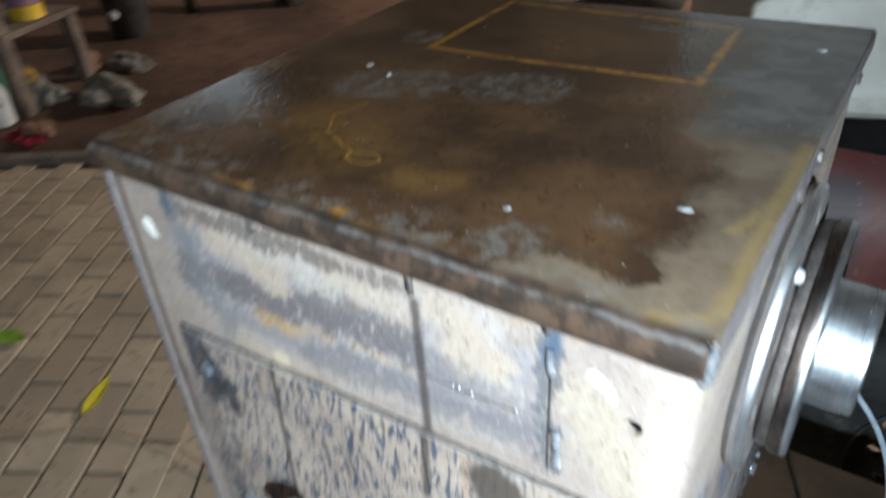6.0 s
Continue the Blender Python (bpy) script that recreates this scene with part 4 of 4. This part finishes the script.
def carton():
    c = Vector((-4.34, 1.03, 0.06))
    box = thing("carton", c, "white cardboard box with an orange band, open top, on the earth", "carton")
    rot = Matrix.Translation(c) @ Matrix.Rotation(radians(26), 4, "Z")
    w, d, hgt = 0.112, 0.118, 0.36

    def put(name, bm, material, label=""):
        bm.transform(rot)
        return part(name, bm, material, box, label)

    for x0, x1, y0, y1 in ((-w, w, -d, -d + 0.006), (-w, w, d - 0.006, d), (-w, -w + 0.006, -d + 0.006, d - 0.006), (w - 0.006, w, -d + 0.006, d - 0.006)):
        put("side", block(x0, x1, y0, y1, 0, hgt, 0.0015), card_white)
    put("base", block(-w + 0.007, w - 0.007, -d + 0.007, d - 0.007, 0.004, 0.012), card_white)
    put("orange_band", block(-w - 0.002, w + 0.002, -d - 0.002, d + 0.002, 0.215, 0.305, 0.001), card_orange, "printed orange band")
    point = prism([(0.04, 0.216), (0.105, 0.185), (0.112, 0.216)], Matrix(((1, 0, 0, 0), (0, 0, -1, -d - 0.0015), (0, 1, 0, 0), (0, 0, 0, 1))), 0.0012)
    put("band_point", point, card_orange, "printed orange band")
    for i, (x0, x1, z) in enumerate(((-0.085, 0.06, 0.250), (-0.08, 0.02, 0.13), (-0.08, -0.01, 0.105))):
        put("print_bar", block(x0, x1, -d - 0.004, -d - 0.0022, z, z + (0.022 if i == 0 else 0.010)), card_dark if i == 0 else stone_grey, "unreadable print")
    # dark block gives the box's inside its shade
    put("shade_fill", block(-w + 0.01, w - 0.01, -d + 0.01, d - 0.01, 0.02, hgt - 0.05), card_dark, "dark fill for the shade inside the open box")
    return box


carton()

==

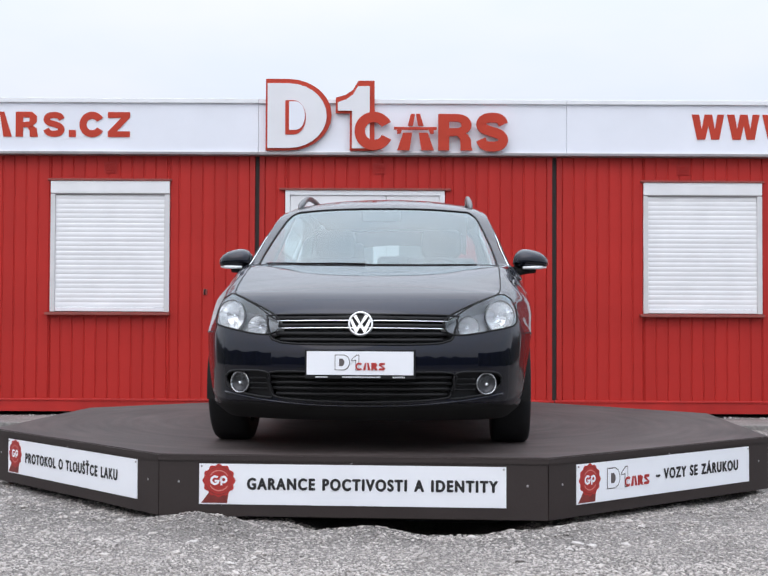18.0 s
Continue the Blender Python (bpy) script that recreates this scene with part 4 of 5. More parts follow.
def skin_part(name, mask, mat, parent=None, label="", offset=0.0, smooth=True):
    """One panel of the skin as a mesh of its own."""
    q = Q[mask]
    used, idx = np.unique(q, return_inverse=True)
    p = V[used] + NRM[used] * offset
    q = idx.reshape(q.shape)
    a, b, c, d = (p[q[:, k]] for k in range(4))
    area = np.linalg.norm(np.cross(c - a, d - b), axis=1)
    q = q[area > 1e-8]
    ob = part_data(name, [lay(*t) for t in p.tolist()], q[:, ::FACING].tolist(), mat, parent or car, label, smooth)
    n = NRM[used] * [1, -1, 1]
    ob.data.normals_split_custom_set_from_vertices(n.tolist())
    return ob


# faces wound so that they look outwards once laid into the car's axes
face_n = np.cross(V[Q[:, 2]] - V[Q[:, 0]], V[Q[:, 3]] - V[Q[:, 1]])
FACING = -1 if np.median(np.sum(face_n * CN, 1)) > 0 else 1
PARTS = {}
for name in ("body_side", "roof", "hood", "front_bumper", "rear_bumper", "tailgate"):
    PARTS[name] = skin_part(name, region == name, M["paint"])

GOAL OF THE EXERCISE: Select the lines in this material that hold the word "script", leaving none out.

EXPECTED OUTPUT:
Continue the Blender Python (bpy) script that recreates this scene with part 4 of 4. This part finishes the script.
Continue the Blender Python (bpy) script that recreates this scene with part 4 of 5. More parts follow.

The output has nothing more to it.